Proposition 13 actually opened up vast loopholes for corporate landowners to evade property taxes and shifted the tax burden to individual homeowners. This shift also brought about a dramatic decline in overall revenue stream from property taxation.

For example, 30 years ago in San Francisco, commercial property owners contributed 59 percent of property tax revenues and residential property owners contributed 41 percent. Today, we see a virtual flip: commercial property owners contributed just 43 percent of property taxes in 2008 while residential property owners contributed 57 percent.

As corporate property owners contribute less to revenue, dollars lost through Proposition 13’s tax loopholes handicap our ability as a state to educate our children, keep our streets safe and invest in important infrastructure projects.

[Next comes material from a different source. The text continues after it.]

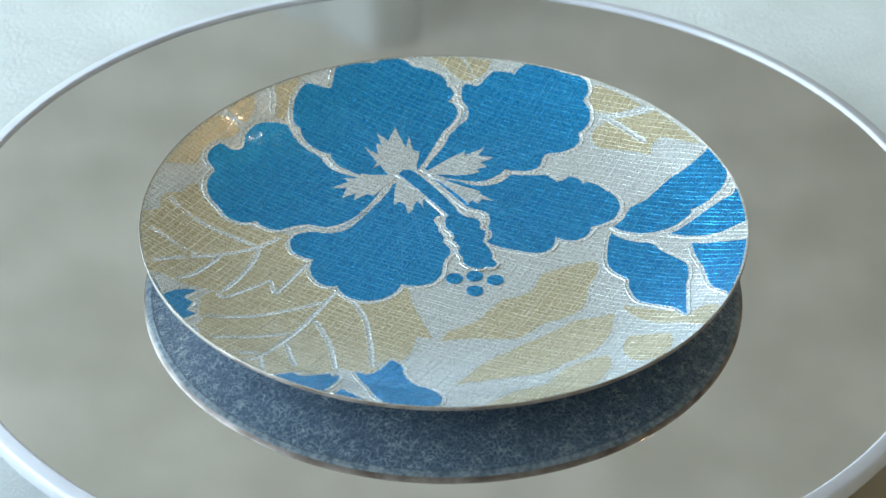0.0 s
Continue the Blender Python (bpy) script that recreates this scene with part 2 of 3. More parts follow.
# ---- turntable ----
RT = 0.1240
HUB = (-0.0002, 0.0025, 0.0)
turntable = tagged(new("turntable"), "round mirror-topped turntable with a white raised rim", "turntable")
turntable.location = HUB
lathe("mirror", [(0.0001, 0.0), (RT * 0.5, 0.0), (RT + 0.0006, 0.0), (RT + 0.0006, -0.003), (0.0001, -0.003)], MIRROR, turntable, 240, "grey mirror glass", False)
RIM = [(RT, -0.0036), (RT, 0.0), (RT + 0.00005, 0.00025), (RT + 0.0002, 0.00045), (RT + 0.0006, 0.00085), (RT + 0.00075, 0.00092), (RT + 0.0009, 0.00092),
       (RT + 0.0012, 0.00085), (RT + 0.0032, 0.0004), (RT + 0.0038, 0.00005), (RT + 0.0042, -0.0007), (RT + 0.0043, -0.0030), (RT + 0.0037, -0.0042), (RT + 0.0020, -0.0046), (0.0001, -0.0046)]
lathe("rim", RIM, WHITE, turntable, 240, "glossy white plastic rim")
lathe("base", [(0.0001, -0.0047), (0.060, -0.0047), (0.064, -0.008), (0.066, CLOTH_Z + 0.001), (0.0001, CLOTH_Z + 0.001)], WHITE, turntable, 96)

# ---- plate ----
R, LIFT, DEPTH, CURVE = 0.075, 0.01130, 0.00973, 3.53
THICK = 0.0013


def dish(r):
    """Height of the plate's upper face at a radius in metres."""
    k = min(r / R, 1.0)
    swell = 0.0003 * math.sin(math.pi * (k - 0.84) / 0.16) ** 2 if k > 0.84 else 0.0
    return LIFT - DEPTH * (1 - k ** CURVE) + swell


plate = tagged(new("plate"), "round shallow plate with a blue hibiscus on silver foil", "plate")
N_RING = 60
top = [(R * 0.995 * max(i, 0.001) / N_RING, dish(R * 0.995 * i / N_RING)) for i in range(N_RING + 1)]
lathe("dish", top, SILVER, plate, 240, "silver foil ground with a fine hammered weave")
zr = dish(R)
lathe("rim_bead", [(R * 0.9945, dish(R * 0.9945) + 0.00002), (R * 0.9965, dish(R * 0.9965) + 0.0001), (R * 0.9985, zr + 0.00008), (R * 0.9995, zr - 0.0001)], BEAD, plate, 240)
lathe("rim_edge", [(R * 0.9995, zr - 0.0001), (R, zr - 0.0004), (R * 0.999, zr - 0.0010), (R * 0.992, zr - 0.0015)],
      EDGE, plate, 240, "polished pale edge")
under = [(R * k, dish(R * k) - THICK) for k in (0.971, 0.955, 0.94, 0.92, 0.88, 0.84, 0.8, 0.75, 0.7, 0.64, 0.58, 0.53)]
foot_r = R * 0.5
under += [(foot_r + 0.0012, 0.0004), (foot_r, 0.0), (foot_r - 0.0016, 0.0), (foot_r - 0.0026, 0.0003), (0.0001, 0.0003)]
lathe("lip", [(R * 0.992, zr - 0.0015)] + [(R * k, dish(R * k) - THICK - d) for k, d in ((0.989, 0.0), (0.985, 0.00003), (0.980, 0.00003), (0.977, 0.00012), (0.974, 0.00012), (0.971, 0.0))],
      LIP, plate, 240, "glazed lip, its window sheen put into a pale blue-grey colour")
lathe("underside", under, UNDER, plate, 240, "dark navy speckled glaze underneath")

def outline(corners, step=0.7):
    """A closed edge through the corners; a bow of 0.3 swells an edge outwards by 0.3 of its length."""
    pts = [Vector(c[:2]) for c in corners]
    bows = [c[2] if len(c) > 2 else 0 for c in corners]
    n = len(pts)
    turn = sum(pts[i].x * pts[(i + 1) % n].y - pts[(i + 1) % n].x * pts[i].y for i in range(n))
    if turn < 0:
        pts.reverse()
        bows = [bows[(n - 2 - i) % n] for i in range(n)]
    out, sharp = [], []
    for i in range(n):
        a, b = pts[i], pts[(i + 1) % n]
        d = b - a
        side = Vector((d.y, -d.x)) * bows[i]
        k = max(2, round(d.length * (1 + 2 * abs(bows[i])) / step))
        before, after = a - pts[i - 1], b - a
        bend = before.angle(after, 0) if before.length and after.length else 0
        for j in range(k):
            s = j / k
            out.append(a + d * s + side * (4 * s * (1 - s)) ** 0.8)
            sharp.append(j == 0 and (bend > 0.9 or bows[i] > 0.12 or bows[i - 1] > 0.12))
    for _ in range(3):
        m = len(out)
        out = [out[i] if sharp[i] else out[i] * 0.5 + (out[i - 1] + out[(i + 1) % m]) * 0.25 for i in range(m)]
    ragged = []
    for p in out:
        q = Vector((p.x * 0.9, p.y * 0.9, 1.7))
        ragged.append(p + 0.16 * Vector((noise.noise(q), noise.noise(q + Vector((7, 3, 1))))))
    return [limit(p) for p in ragged]


def limit(p, r=74.4):
    return p * (r / p.length) if p.length > r else p


def inside(q, xs, ys):
    """Which of the points q lie in the polygon."""
    hit = np.zeros(len(q), bool)
    x2, y2 = np.roll(xs, -1), np.roll(ys, -1)
    for a, b, c, d in zip(xs, ys, x2, y2):
        if b != d:
            hit ^= ((b > q[:, 1]) != (d > q[:, 1])) & (q[:, 0] < (c - a) * (q[:, 1] - b) / (d - b) + a)
    return hit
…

To begin to address this problem, I have begun to organize a grassroots campaign of Californians who are behind a split roll system. Thousands have already been mobilized. Our group, “Close the Loophole” would split the property tax rolls — assigning unique tax levels to corporations and homeowners and leveling the property-tax playing field.

According to a recent analysis by the State Board of Equalization, taxing commercial properties at market rate would result in $7.5 billion dollars a year in additional revenue.  This reform would continue to keep homeowners in their homes but would also make corporate land owners pay their fair share and bring needed revenue into the state.

While instituting a split roll is not an immediate panacea for our state’s $26 billion deficit, it would certainly help close the gap. Californians are fed up with an education system that is one of the worst in the country, cities and counties that are struggling to provide even the most basic services and political gridlock in Sacramento that has forced our state to the brink of insolvency.

We deserve better. If we are serious about moving California out of this economic and political morass, we need to consider reforming all the sacred cows, including Proposition 13.